Thanks, Carol and Mary.
I think James Patterson’s plan is brilliant. 🙂
I agree. I hope he succeeds in bringing thousands of people back to reading. They may enjoy his short novels so much that they go on to read full-length books. We’ll have him to thank.
Mary, what does the size of Patterson’s short novels translate to in approximate word count?
Approximately 25,000 words.
I’ve probably shared this here before, but change is not easy for me. I like to follow rules. One year, my husband told the girls they could color on our table … underneath it. Where no one could see. Hee hee. Everything inside me wanted to hold up my hand and say, “Halt everything.” But I let them … and now I’m so glad I did. I was glad then, too. Change can be good and a memory maker. But I’m usually resistant in the beginning. 🙂 I’m getting better though.

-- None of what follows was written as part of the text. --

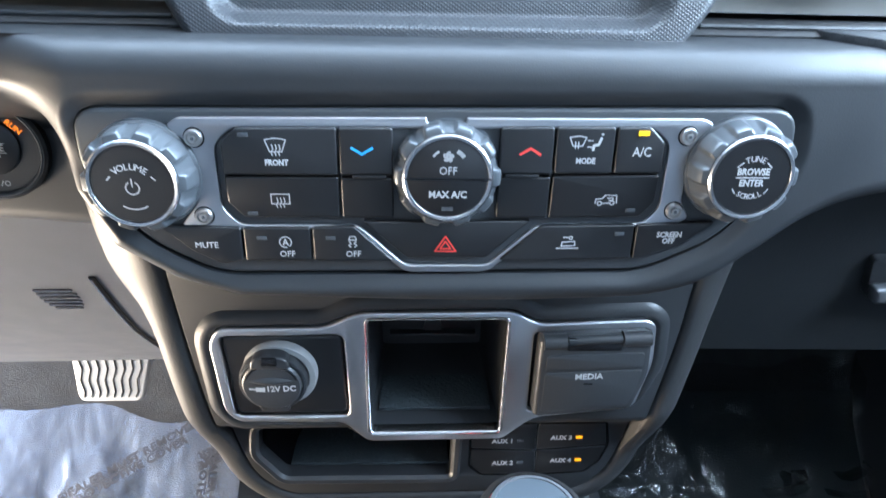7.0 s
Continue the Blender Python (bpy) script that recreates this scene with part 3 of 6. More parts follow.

*I love the “find” feature on Word … 🙂 And I love that my girls teach me how to use my phone from time to time.
Just a quick question…
James Patterson’s plan is brilliant, commendable… However, is it allowed to say the approach would yield because he’s a branded author?
Can a newbie release his debut novel as a two-part of 45,000 words each to attract people?
Michael, it takes a big name like James Patterson to get a publishing partner for a risky undertaking like this. They hope his target audience materializes, but there is no guarantee. He plans to release 2 to 4 books per month and will have selected authors writing some of them. A debut author with a short BookShots-type novel would not get an agent’s or editor’s attention.
Thank you very much Mrs. Keeley for your response. Clarifies some thoughts for me.